The “centering” of desire, especially the desire for meaning, within the organism is essential to the view of the human as active participant in even its earliest phases of development. This may be among Freud’s most generative contributions. My quarrel is not with this concept. Rather it is the taking for granted of the specific content of desire and the meanings to which desire becomes attached that is at issue. Nowhere is this more significant than in the taking of the sexual for granted, viewing it as a primary given that requires explanation only of its expressions and transformations but not of its origins or meanings. It is this assumption that allowed the very tradition of thinking that argued for the centrality of the sexual in human motivation to protect the sexual from critical scrutiny. In other words, the unexamined assumption of innate sexual desire made unnecessary a careful examination of the processes through which desire becomes sexualized.
In adopting a perspective that views the full development of the human in terms of repetitions of initial, primitive meanings expressed in varied metaphors, psychoanalytic theory became locked into archaeological rather than genealogical perspectives. This is what made necessary the “discovery” of the unconscious as the site that contained the critical determinants of subsequent behaviors, a site whose contents could only be observed indirectly. This discovery, I would submit, was required to obscure the increasing presence of the conscious—a strategy not unlike hiding adolescent (conscious) eroticism behind the screen of infantile (unconscious) eroticism. The discourse of the unconscious allowed for charting a wide menu of transgressions to which most could plead “no contest”, without admitting current guilt.
At its most basic, the acknowledgment of the unconscious was the acknowledgment of a person’s negotiating with herself or himself behind her or his own back. And it is the increasingly experienced need for this kind of negotiation that shapes and, in some sense, creates the modern self —including its capacity for generating chronic conflict and confusion. More enduring than the discovery of the unconscious is what it represented at the most general level: recognition of the inevitability of the divided self, as a normal condition.
The sexual can no more serve theorists of human development as the illusion of continuity within the lives of individuals than it can as an illusion of continuity across the human record. The origins of sexuality, as with the origins of all that is part of the human, remain of considerable significance, but we must be prepared to recognize that the very significance of such origins may change as their culmination—the living, active self—changes: an inevitable uncertainty regarding the future constantly threatens the past with promises of critical revision and the present a decline of the likely. Time and change tend to require and produce new visions of the future, just as they require and produce new constructions of the past. Such a perspective must come with heightened ease among expanding numbers from those recent cohorts who have been condemned to live their own futures to almost unprecedented degrees.

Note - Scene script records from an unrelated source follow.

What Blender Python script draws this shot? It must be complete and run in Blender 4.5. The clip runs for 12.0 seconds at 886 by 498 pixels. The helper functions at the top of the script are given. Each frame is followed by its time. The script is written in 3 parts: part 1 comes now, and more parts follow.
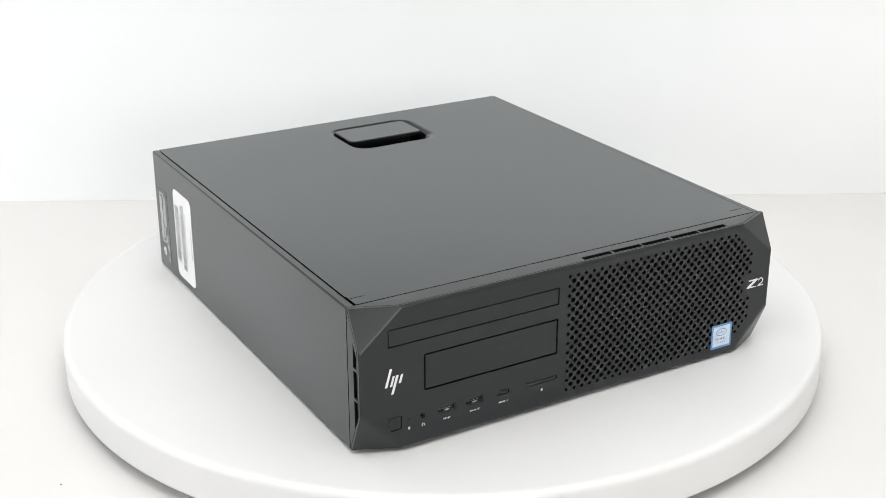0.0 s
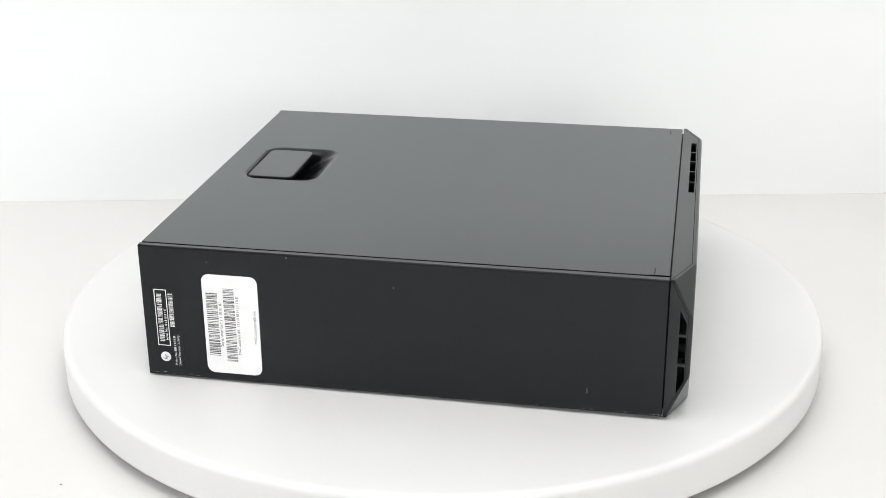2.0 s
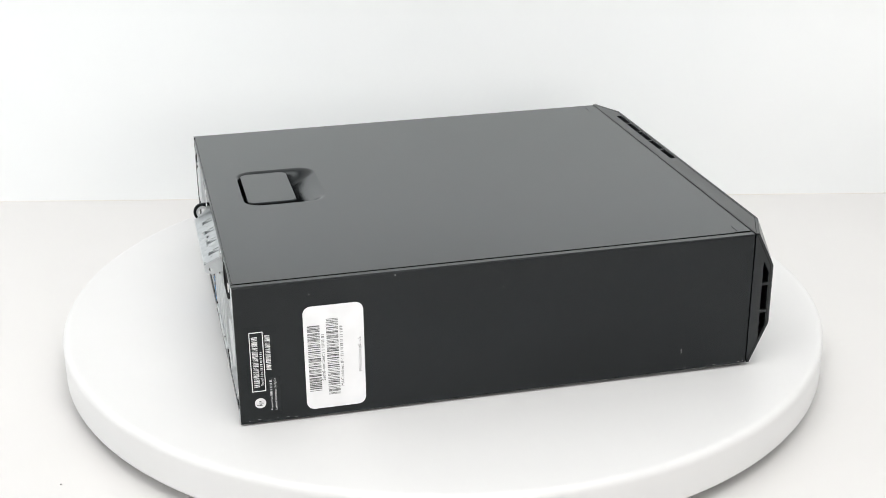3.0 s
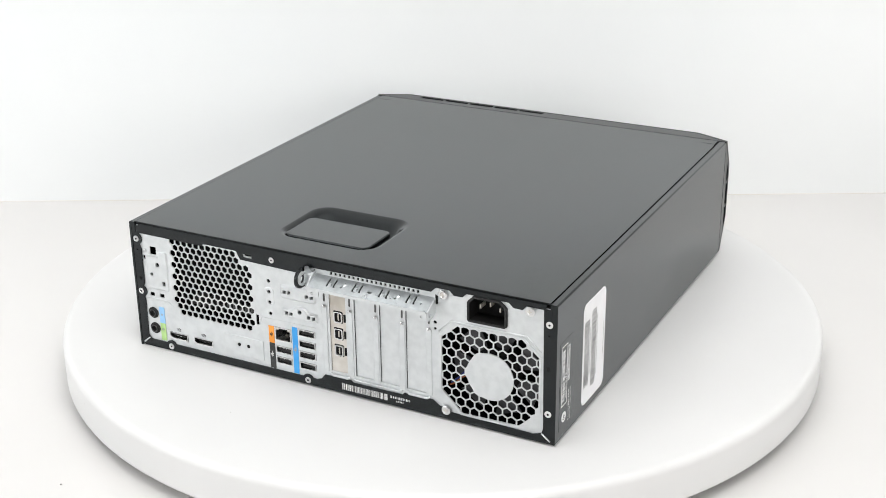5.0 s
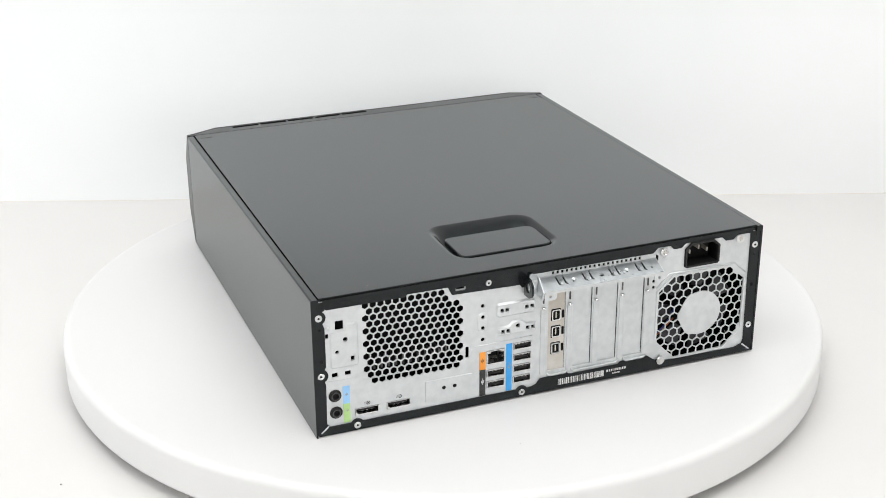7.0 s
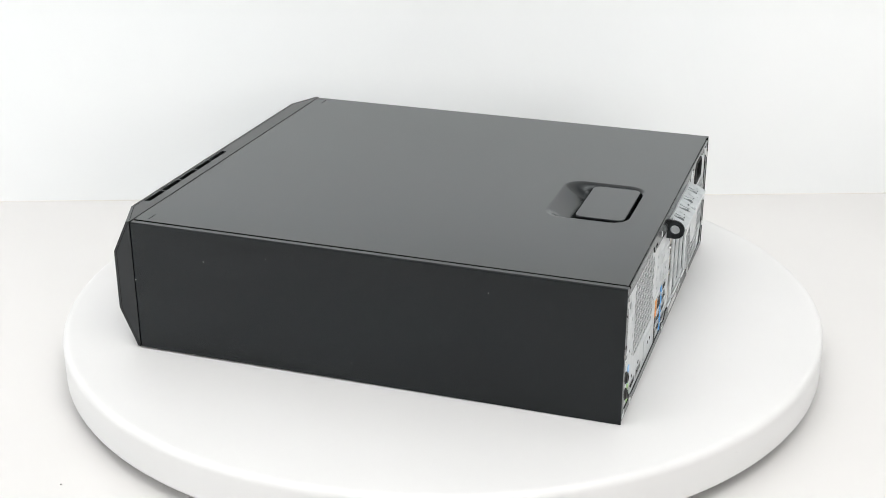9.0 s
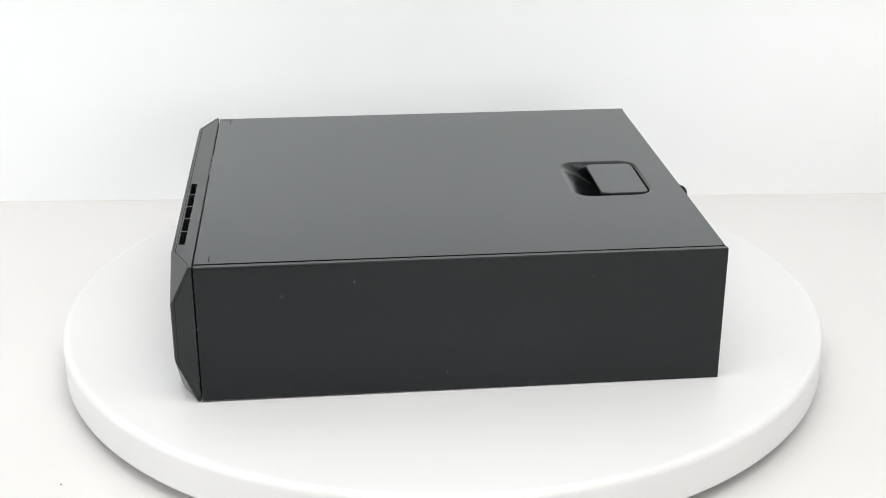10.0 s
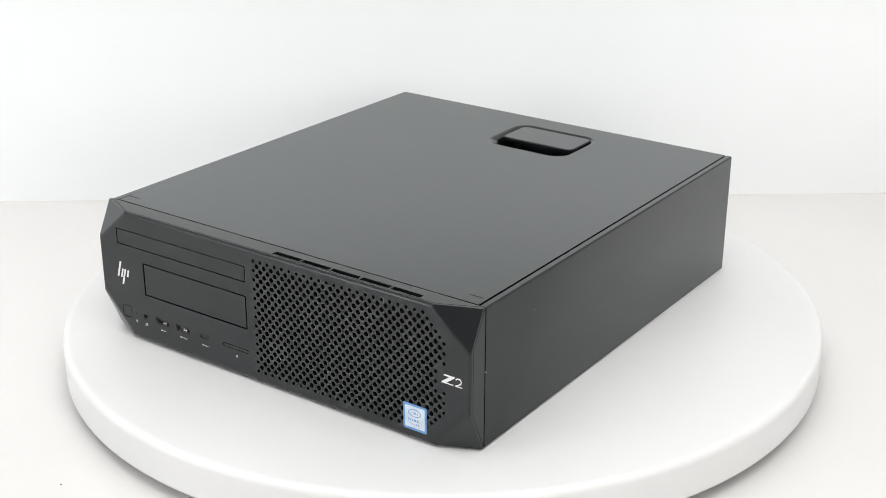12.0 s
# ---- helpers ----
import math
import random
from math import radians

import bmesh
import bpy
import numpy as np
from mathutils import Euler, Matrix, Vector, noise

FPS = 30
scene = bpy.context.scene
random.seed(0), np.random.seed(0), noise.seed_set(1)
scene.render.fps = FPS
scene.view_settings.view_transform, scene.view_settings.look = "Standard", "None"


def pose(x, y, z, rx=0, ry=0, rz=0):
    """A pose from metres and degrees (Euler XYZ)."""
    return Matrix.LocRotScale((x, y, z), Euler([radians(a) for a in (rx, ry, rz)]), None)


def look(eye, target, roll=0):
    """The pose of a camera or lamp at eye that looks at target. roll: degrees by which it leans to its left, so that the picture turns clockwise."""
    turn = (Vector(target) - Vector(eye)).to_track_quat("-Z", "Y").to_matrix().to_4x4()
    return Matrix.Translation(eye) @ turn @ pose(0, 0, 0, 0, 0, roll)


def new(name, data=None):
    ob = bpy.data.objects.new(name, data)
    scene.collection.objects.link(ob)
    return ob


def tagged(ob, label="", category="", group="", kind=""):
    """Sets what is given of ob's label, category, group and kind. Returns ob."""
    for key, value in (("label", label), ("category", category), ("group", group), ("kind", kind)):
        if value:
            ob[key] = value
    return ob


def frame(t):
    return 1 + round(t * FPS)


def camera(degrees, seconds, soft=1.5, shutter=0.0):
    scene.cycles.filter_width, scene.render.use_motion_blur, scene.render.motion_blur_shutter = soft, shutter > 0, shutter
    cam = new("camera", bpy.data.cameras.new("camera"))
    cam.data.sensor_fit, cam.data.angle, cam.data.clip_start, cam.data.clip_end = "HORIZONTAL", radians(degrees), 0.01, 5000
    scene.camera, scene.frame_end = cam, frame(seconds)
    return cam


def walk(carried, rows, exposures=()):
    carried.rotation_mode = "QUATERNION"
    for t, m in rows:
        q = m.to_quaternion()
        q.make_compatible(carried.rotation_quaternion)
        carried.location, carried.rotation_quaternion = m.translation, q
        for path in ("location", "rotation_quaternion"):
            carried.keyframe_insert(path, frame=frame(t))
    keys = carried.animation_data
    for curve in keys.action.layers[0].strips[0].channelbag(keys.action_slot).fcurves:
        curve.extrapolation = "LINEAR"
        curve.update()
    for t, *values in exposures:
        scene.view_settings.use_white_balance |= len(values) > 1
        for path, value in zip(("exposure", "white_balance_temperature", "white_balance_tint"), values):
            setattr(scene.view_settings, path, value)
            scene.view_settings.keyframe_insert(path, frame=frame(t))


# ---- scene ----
# camera: stands still before the turntable
from mathutils.geometry import delaunay_2d_cdt

EYE = (0.0, -1.0122, 0.4575)
cam = camera(36.35, 12.0, soft=0.6)
CAM_POSE = pose(*EYE, 90 - 22.36, 0, -0.012) @ pose(0, 0, 0, 0, 0, -0.235)
walk(cam, [(0.0, CAM_POSE), (12.0, CAM_POSE)], exposures=[(0.0, 0.0), (12.0, 0.0)])

# ---- world and lights ----
world = bpy.data.worlds.new("studio")
scene.world = world
world.use_nodes = True
world.node_tree.nodes["Background"].inputs["Color"].default_value = (0.95, 0.97, 1.0, 1)
world.node_tree.nodes["Background"].inputs["Strength"].default_value = 0.3


def softbox(name, eye, target, sx, sy, watts, colour):
    lamp = bpy.data.lights.new(name, "AREA")
    lamp.shape, lamp.size, lamp.size_y = "RECTANGLE", sx, sy
    lamp.energy, lamp.color = watts, colour
    ob = new(name, lamp)
    ob.matrix_world = look(eye, target)
    return ob


softbox("softbox_overhead", (-0.02, -0.55, 1.75), (0.04, 0.34, 0.45), 2.4, 1.3, 18.6, (1.0, 0.99, 0.975))
softbox("softbox_left", (-1.9, -0.85, 0.45), (0.0, 0.0, 0.0), 1.0, 0.8, 14.0, (0.97, 0.987, 1.0))
softbox("softbox_right", (0.60, -1.75, 0.50), (0.05, 0.0, 0.05), 0.8, 0.6, 9.0, (1.0, 0.975, 0.945))
# unseen fill lamp, added high in front to lift the platter and shadows
softbox("fill_front", (0.05, -1.05, 1.8), (0.0, -0.1, 0.0), 1.6, 0.7, 12.0, (1.0, 0.98, 0.955))

# ---- materials ----


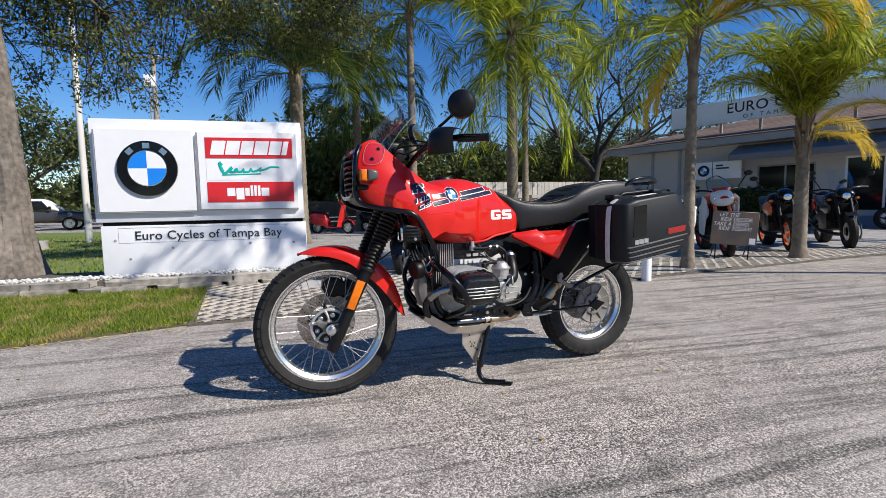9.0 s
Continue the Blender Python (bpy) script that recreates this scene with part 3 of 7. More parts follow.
for c in cols:
    for q in c:
        q.y -= math.copysign(min(abs(q.y), knee(q.x, q.z)), q.y)
bm = BM()
bridge(bm, [[c[j] for c in cols] for j in range(len(cols[0]))])
tank = part("fuel_tank", bm, RED, bike, "glossy red fuel tank", smooth=27)
bm = BM()
tube(bm, [(0.04, 0.155, 0.728), (-0.02, 0.160, 0.737), (-0.08, 0.150, 0.757), (-0.15, 0.136, 0.768), (-0.215, 0.120, 0.779)], 0.0055, 8, 5)
part("tank_flange", bm, RED, tank)


def outer_skin(objects):
    """Function giving the left-hand skin of some meshes at a place x, z."""
    trees = [BVHTree.FromPolygons([v.co for v in o.data.vertices], [tuple(p.vertices) for p in o.data.polygons]) for o in objects]

    def at(x, z):
        hits = [t.ray_cast(Vector((x, 0.6, z)), Vector((0, -1, 0)))[0] for t in trees]
        ys = [h.y for h in hits if h is not None and h.y > 0.02]
        return max(ys) if ys else 0.10
    return at


tank_y = outer_skin([tank])


def tank_decal(name, outline, material, label="", lift=0.0008, fn=None):
    """A thin film laid on the side skin: outline in x-z, filled by a fine mesh."""
    fn = fn or tank_y
    bm = BM()
    f = bm.faces.new([bm.verts.new((u, 0, v)) for u, v in outline])
    f.normal_update()
    bmesh.ops.triangulate(bm, faces=[f])
    for _ in range(5):
        bmesh.ops.subdivide_edges(bm, edges=[e for e in bm.edges if e.calc_length() > 0.009], cuts=1)
        bmesh.ops.triangulate(bm, faces=bm.faces)
    for v in bm.verts:
        v.co.y = fn(v.co.x, v.co.z) + lift
    return part(name, bm, material, tank, label, smooth=60)


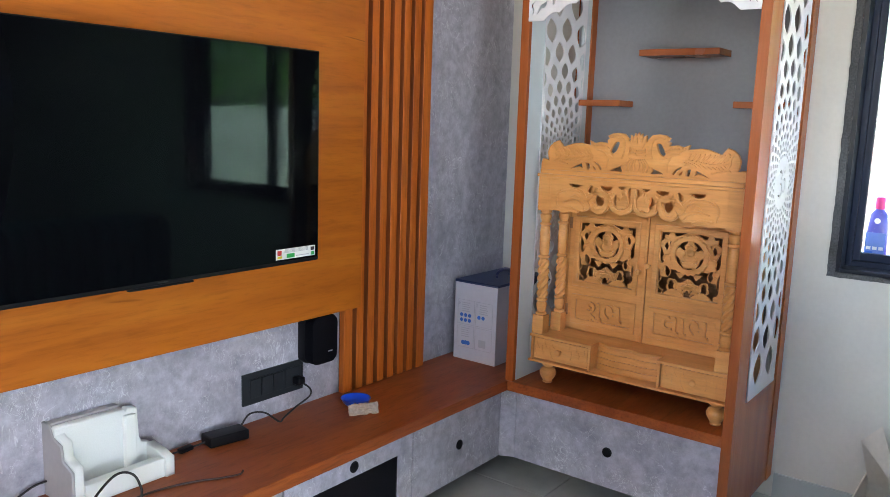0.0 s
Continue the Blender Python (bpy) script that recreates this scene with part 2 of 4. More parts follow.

Our histories, both individual and collective, are significant conditioners of the present moment, but only in the way that they can be: as a history of histories. And these histories, more than a shadowy existence in the fluid territories of the unconscious, are for increasing numbers the scripts that both manage and mirror the complexities on the frontiers of psychological life, part of the continuing production and reproduction of the self. Concepts like sublimation remain rooted in a commitment to a predetermined direction of influence in the continuing construction of the self. Nonsexual activities are often examined for their latent sexual meaning, without considering the ways in which explicitly sexual perf ormances may in fact be an expression of nonsexual motives (Burke 1941). This privileging of the sexual is sustained by its assumed developmental priority and, consequently, its central role in the agenda of the intrapsychic. What is lost from view are the alternative psychic rewards afforded by the issues of the present moment, issues reflective of ongoing interpersonal possibilities remote or indifferent to the sexual. It is as if by overvaluing and overdramatizing the sexual, seeing its presence in many more places than it can be found in, we blind ourselves to the details of what for now are some of its compellingly inelegant idioms as we blind ourselves to the variable role sexuality plays in our equally variable ecologies of desire.
As this is written a fresh cohort has entered their adolescence in the context of a social landscape profoundly different in innumerable regards from that which contextualized the entry into adolescence of the author. Moreover, many of the individuals whose lives have documented available social science literatures had experiences—at least in proportion and coloration—significantly unlike those of the author and those of the latest recruits to adolescence as well. New meanings and experiences of gender and sex may not only produce new patterns of sexual behavior but also provide mute witness to changed qualities of experience among those engaging in conventional patterns of sexual behavior.